Prime Minister Freundel Stuart, who spoke just before 11 p.m. on Wednesday night, sought to fend off damning allegations raised by Opposition Leader Mia Mottley against some of his Cabinet ministers, describing the charges as nothing new.
Pointing to recent accusations made against House Speaker Michael Carrington and others, Stuart charged that it was a classical tactic of the Opposition Barbados Labour Party to stain the reputation of people so badly that public confidence in them would be undermined.
But the Prime Minister insisted that he would not take the low road or be sidetracked as his Government continued efforts to return the island to economic viability.
“That politics has never held any attraction for me. I am not going to walk around Barbados trying to distinguish myself by picking up litter from the political sidewalks. Politics is about much more than that,” the Prime Minister said.
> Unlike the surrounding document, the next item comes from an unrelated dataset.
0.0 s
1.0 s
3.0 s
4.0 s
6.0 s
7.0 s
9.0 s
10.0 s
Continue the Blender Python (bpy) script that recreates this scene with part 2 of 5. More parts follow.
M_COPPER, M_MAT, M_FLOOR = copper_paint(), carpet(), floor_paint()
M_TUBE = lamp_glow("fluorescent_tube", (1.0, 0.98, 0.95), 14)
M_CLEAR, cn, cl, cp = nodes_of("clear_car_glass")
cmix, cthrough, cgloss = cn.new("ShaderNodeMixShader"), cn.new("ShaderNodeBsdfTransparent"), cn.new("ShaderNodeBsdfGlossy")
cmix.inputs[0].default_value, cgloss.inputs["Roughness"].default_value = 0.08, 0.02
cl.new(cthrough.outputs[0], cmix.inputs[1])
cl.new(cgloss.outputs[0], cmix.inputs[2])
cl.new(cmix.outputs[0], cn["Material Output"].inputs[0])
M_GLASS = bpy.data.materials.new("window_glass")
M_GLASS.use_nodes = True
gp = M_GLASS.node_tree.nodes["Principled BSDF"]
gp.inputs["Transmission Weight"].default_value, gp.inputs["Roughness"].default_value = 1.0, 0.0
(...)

Turning his attention to the financial measures, he acknowledged that the Government was still facing challenges, particularly in relation to its debt, warning that the problem could not be ignored.
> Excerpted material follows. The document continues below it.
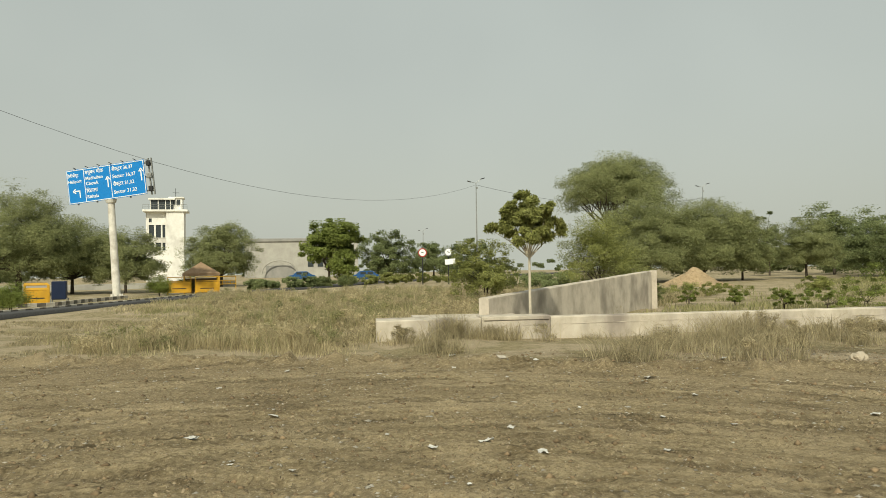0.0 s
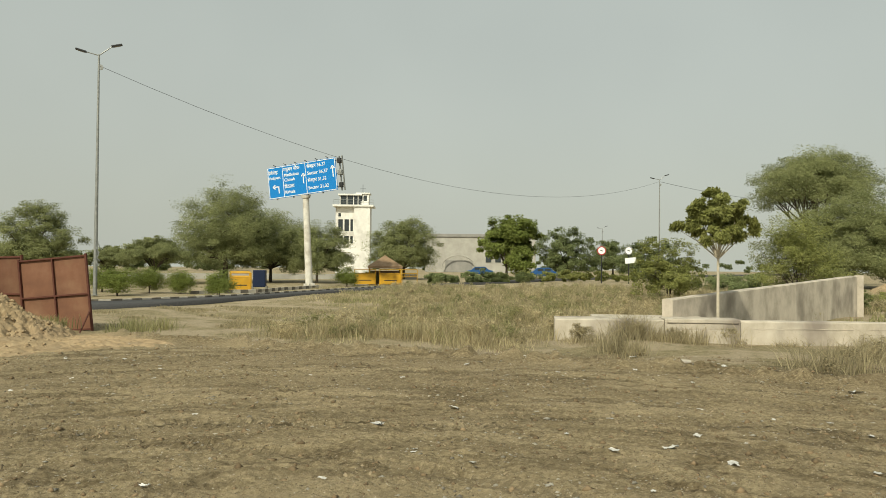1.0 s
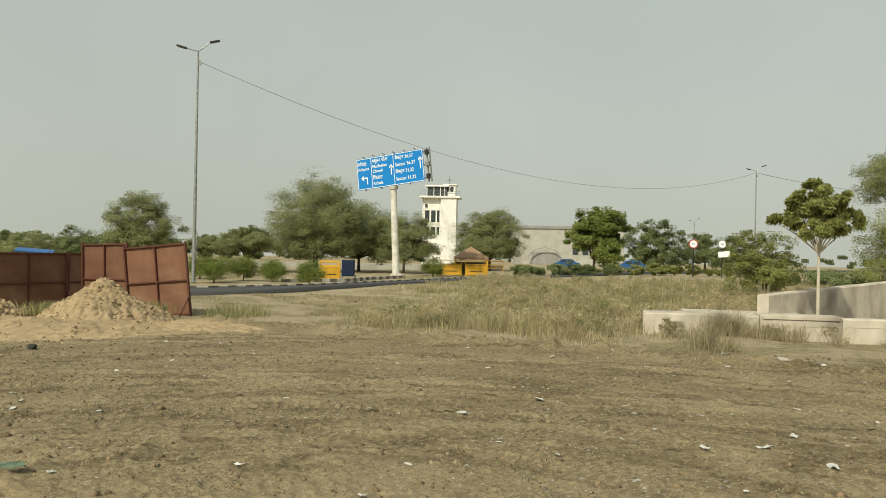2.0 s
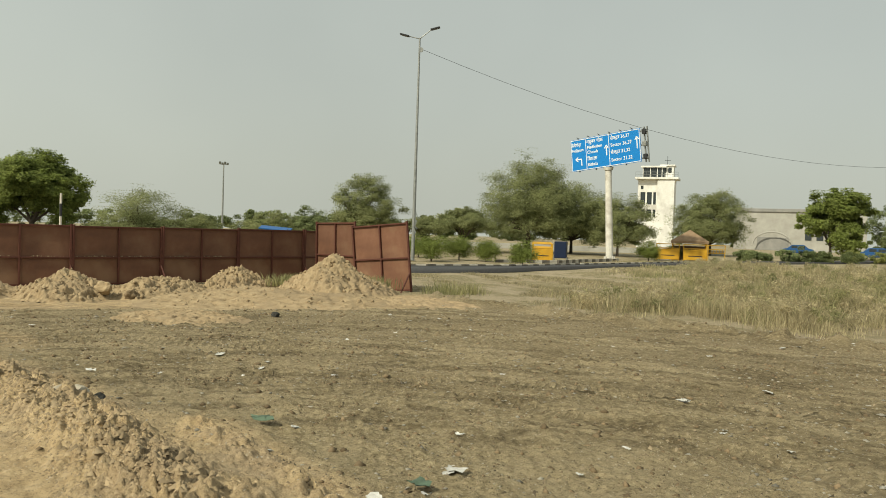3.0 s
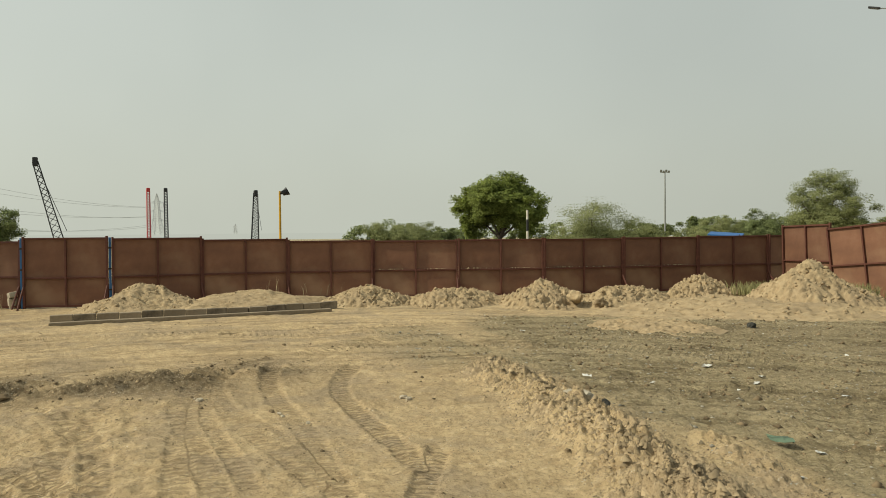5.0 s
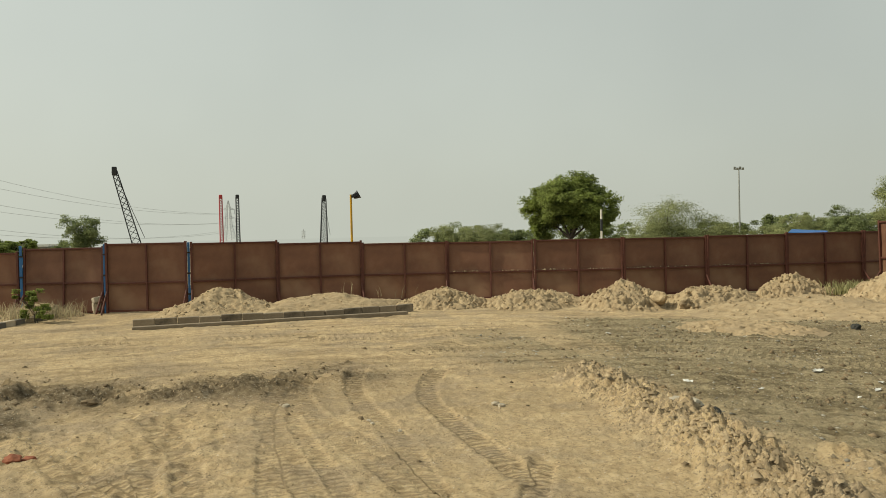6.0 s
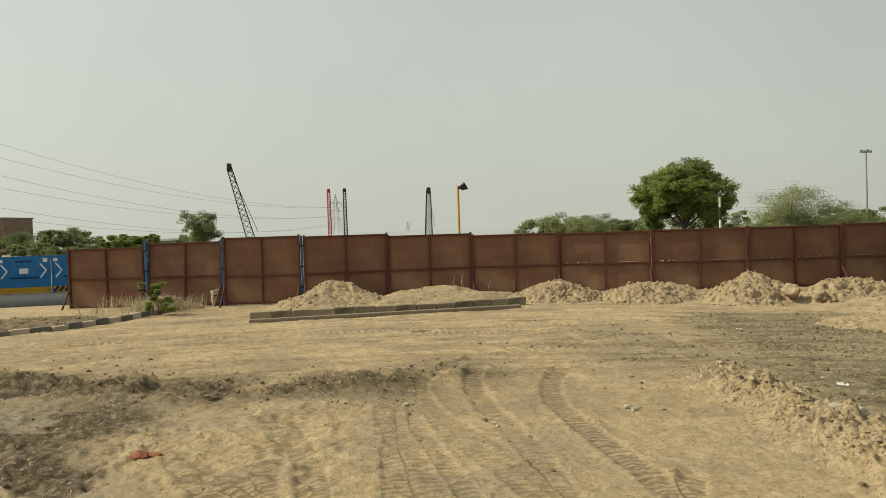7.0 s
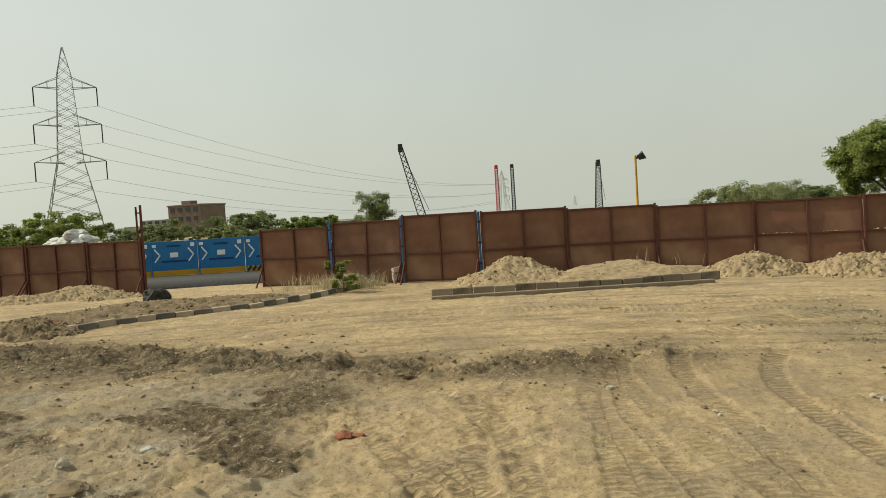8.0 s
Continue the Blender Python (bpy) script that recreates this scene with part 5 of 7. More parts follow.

“We have to take it seriously and we have to wrestle that challenge to the ground but the Government is working on that,” Stuart said.
The Prime Minister made it clear that his administration would not be apologizing for the $200 million tax measures imposed in the 2015/2016 Budget, while pointing out that proceeds from the new mobile airtime tax would go towards assisting students, who are unable to pay for their university education at Cave Hill.
The Prime Minister also strongly defended the tax levied on sweet drinks, warning that the bulk of the island’s spiraling health care costs was being spent on treated non-communicable diseases and the issue was now approaching a national crisis.
“We didn’t do something in this Budget about it whimsically either. We were specifically advised by people who are monitoring this problem that since these are all lifestyle illnesses we have to target people lifestyles. We have to nudge people in the direction of changing some of their habits and we nudge them by imposing a tax on their consumption patterns.
“We do not apologize for that, we want a healthier Barbados, we want a Barbados where the issues of NCDs is brought under more effective control.”
On the issue of betting and gaming, Stuart said the tax meet the demands of what is fair and just in light of complaints by some interests in the sector that the playing field was not level.
“In the meantime though the Government will do a comprehensive study to put mechanisms in place to ensure that sector pay its dues to the Treasury while at the same time they continue to employ as large a number as possible and yielding respectable profits for those involved.”